Extract only the first line of the listing and every line after it up to and including the one with "radians(degrees), 0.01, 5000". Omit the pictures.

■ ■ ■ ■

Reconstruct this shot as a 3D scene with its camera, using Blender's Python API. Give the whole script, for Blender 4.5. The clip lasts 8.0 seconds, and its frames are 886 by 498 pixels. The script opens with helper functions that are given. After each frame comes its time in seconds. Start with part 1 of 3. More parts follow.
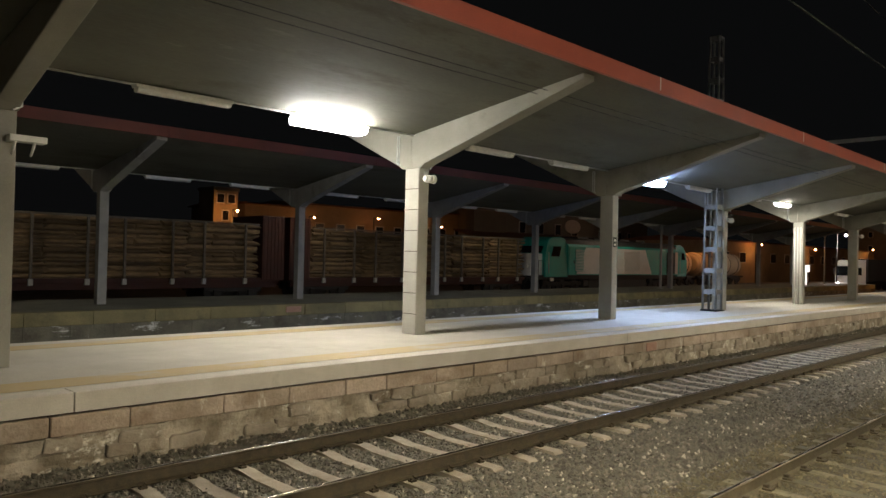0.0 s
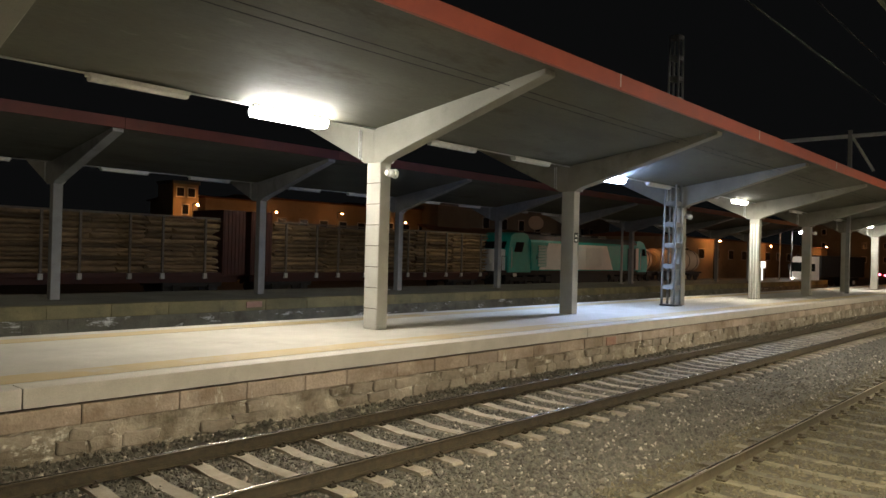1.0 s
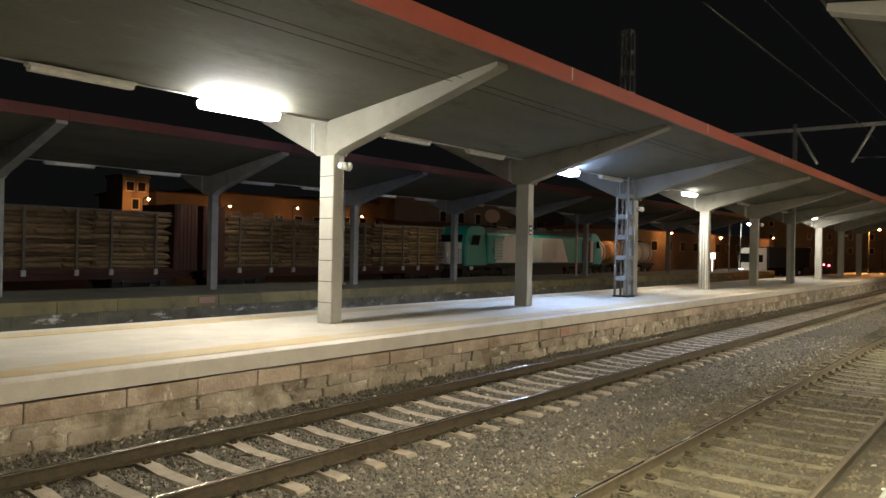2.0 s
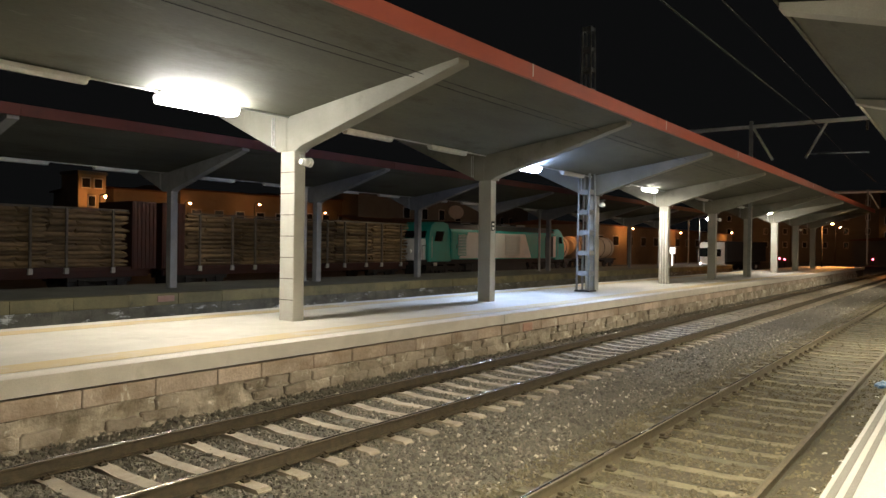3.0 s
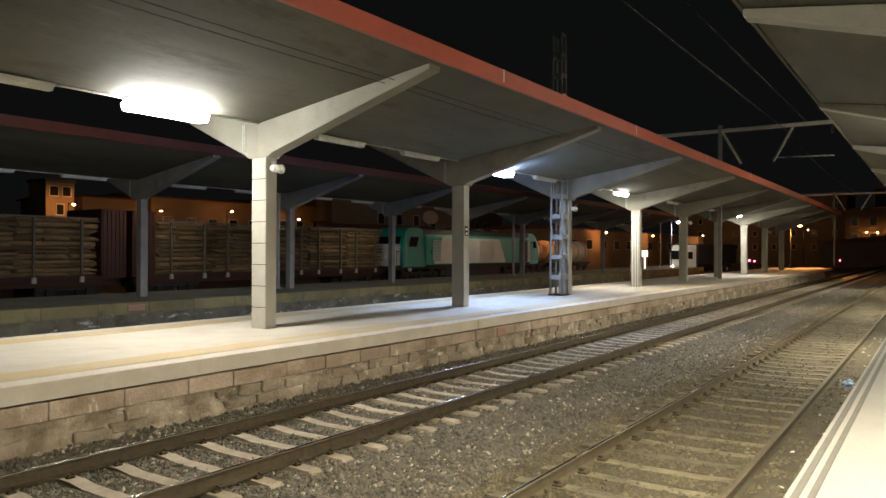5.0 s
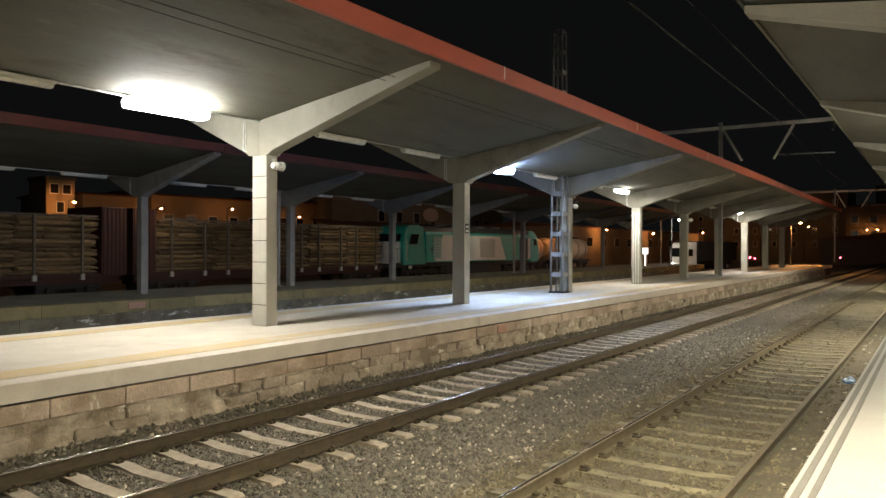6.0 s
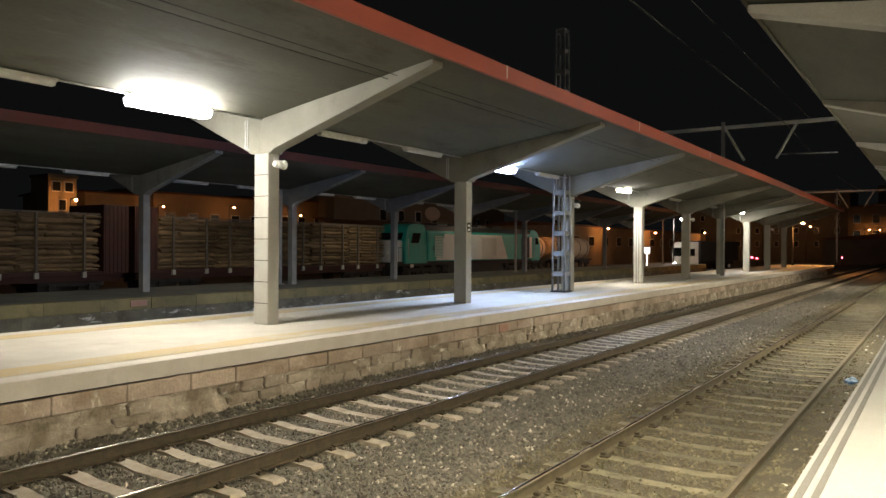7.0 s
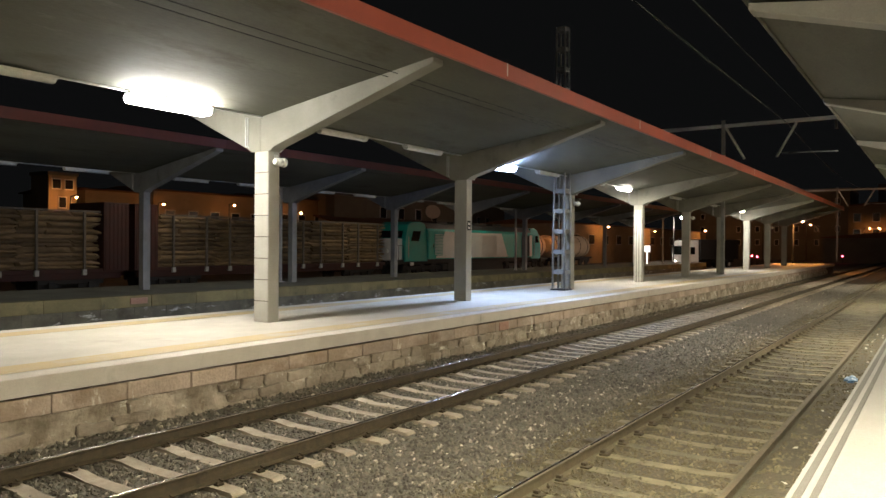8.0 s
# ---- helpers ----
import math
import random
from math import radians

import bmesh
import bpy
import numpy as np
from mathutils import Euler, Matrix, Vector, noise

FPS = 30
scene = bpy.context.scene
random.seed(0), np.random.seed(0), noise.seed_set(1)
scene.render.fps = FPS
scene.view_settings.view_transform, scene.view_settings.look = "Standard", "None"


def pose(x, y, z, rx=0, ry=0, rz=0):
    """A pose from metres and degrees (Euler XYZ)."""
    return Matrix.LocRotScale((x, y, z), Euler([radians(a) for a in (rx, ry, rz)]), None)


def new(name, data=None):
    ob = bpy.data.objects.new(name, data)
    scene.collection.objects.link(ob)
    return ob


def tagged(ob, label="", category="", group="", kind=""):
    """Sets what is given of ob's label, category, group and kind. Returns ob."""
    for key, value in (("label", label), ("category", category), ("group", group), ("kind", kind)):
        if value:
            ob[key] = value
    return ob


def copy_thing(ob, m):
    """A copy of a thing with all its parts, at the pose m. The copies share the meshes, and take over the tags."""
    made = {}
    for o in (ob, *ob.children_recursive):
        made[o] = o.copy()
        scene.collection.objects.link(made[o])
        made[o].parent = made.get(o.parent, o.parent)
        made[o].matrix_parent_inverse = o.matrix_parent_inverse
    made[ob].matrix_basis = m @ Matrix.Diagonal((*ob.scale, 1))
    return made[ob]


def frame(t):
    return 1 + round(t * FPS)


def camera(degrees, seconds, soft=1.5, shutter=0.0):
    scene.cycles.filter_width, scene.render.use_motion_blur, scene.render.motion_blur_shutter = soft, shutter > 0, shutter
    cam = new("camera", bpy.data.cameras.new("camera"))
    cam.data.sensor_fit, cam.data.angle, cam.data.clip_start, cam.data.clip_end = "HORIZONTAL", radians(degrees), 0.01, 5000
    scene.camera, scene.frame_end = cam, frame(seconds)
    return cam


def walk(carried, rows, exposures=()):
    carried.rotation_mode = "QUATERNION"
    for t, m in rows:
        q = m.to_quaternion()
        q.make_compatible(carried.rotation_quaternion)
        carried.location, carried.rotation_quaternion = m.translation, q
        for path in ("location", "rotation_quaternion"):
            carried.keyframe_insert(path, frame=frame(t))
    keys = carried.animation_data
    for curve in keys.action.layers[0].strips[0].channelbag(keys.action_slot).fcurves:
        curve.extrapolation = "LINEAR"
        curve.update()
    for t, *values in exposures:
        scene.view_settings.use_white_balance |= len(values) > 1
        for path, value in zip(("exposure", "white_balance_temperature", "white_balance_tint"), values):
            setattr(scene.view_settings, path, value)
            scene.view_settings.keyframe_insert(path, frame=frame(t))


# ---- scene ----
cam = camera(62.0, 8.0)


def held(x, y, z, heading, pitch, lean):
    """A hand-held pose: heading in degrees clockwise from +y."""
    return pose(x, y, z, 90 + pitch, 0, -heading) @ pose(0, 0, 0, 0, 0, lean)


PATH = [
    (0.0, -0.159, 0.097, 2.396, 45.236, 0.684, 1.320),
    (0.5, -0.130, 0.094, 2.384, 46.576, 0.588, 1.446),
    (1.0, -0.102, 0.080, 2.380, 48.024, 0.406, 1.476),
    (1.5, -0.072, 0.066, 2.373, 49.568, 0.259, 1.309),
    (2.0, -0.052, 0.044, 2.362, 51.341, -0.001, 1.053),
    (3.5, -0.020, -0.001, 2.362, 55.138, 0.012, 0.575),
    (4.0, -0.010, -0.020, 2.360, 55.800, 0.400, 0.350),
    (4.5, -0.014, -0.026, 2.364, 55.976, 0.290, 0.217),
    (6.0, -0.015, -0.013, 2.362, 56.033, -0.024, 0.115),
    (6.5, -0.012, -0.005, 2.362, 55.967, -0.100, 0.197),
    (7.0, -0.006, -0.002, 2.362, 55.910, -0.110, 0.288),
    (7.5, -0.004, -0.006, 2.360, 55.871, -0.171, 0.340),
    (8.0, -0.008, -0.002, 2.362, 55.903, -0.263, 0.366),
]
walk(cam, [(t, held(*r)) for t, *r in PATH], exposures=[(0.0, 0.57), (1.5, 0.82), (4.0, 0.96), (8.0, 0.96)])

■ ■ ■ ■

> **Full output**:
Reconstruct this shot as a 3D scene with its camera, using Blender's Python API. Give the whole script, for Blender 4.5. The clip lasts 8.0 seconds, and its frames are 886 by 498 pixels. The script opens with helper functions that are given. After each frame comes its time in seconds. Start with part 1 of 3. More parts follow.
0.0 s
1.0 s
2.0 s
3.0 s
5.0 s
6.0 s
7.0 s
8.0 s
# ---- helpers ----
import math
import random
from math import radians

import bmesh
import bpy
import numpy as np
from mathutils import Euler, Matrix, Vector, noise

FPS = 30
scene = bpy.context.scene
random.seed(0), np.random.seed(0), noise.seed_set(1)
scene.render.fps = FPS
scene.view_settings.view_transform, scene.view_settings.look = "Standard", "None"


def pose(x, y, z, rx=0, ry=0, rz=0):
    """A pose from metres and degrees (Euler XYZ)."""
    return Matrix.LocRotScale((x, y, z), Euler([radians(a) for a in (rx, ry, rz)]), None)


def new(name, data=None):
    ob = bpy.data.objects.new(name, data)
    scene.collection.objects.link(ob)
    return ob


def tagged(ob, label="", category="", group="", kind=""):
    """Sets what is given of ob's label, category, group and kind. Returns ob."""
    for key, value in (("label", label), ("category", category), ("group", group), ("kind", kind)):
        if value:
            ob[key] = value
    return ob


def copy_thing(ob, m):
    """A copy of a thing with all its parts, at the pose m. The copies share the meshes, and take over the tags."""
    made = {}
    for o in (ob, *ob.children_recursive):
        made[o] = o.copy()
        scene.collection.objects.link(made[o])
        made[o].parent = made.get(o.parent, o.parent)
        made[o].matrix_parent_inverse = o.matrix_parent_inverse
    made[ob].matrix_basis = m @ Matrix.Diagonal((*ob.scale, 1))
    return made[ob]


def frame(t):
    return 1 + round(t * FPS)


def camera(degrees, seconds, soft=1.5, shutter=0.0):
    scene.cycles.filter_width, scene.render.use_motion_blur, scene.render.motion_blur_shutter = soft, shutter > 0, shutter
    cam = new("camera", bpy.data.cameras.new("camera"))
    cam.data.sensor_fit, cam.data.angle, cam.data.clip_start, cam.data.clip_end = "HORIZONTAL", radians(degrees), 0.01, 5000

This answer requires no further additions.